Pipeline execution order matters in MongoDB - Time & Space Complexity
When using MongoDB pipelines, the order of steps affects how long the query takes.
We want to know how the number of operations changes as the data flows through each step.
Analyze the time complexity of the following MongoDB aggregation pipeline.
db.collection.aggregate([
{ $match: { status: "active" } },
{ $group: { _id: "$category", total: { $sum: "$amount" } } },
{ $sort: { total: -1 } }
])
This pipeline filters active records, groups them by category summing amounts, then sorts by total.
Look at the steps that repeat over the data:
- Primary operation: Scanning all documents to filter with $match.

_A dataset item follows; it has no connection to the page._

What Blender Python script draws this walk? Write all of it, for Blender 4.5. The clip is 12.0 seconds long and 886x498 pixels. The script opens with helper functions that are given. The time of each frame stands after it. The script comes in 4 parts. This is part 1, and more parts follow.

- How many times: Once for each document in the collection.
- Grouping then processes each matched document once.
- Sorting processes each group once after grouping.
As the number of documents grows, the operations increase roughly like this:
| Input Size (n) | Approx. Operations |
|---|---|
| 10 | About 10 scans, grouping, and sorting a few groups |
| 100 | About 100 scans, grouping, and sorting more groups |
| 1000 | About 1000 scans, grouping, and sorting many groups |
Pattern observation: The first step scans all documents, so operations grow directly with input size.
Time Complexity: O(n log n)
This means the time grows a bit faster than the number of documents because sorting adds extra steps.
[X] Wrong: "The order of pipeline steps does not affect performance."
[OK] Correct: Filtering early reduces data size for later steps, making the whole pipeline faster.
Understanding how pipeline order affects time helps you write faster queries and shows you think about efficiency.
"What if we moved the $sort step before the $match? How would the time complexity change?"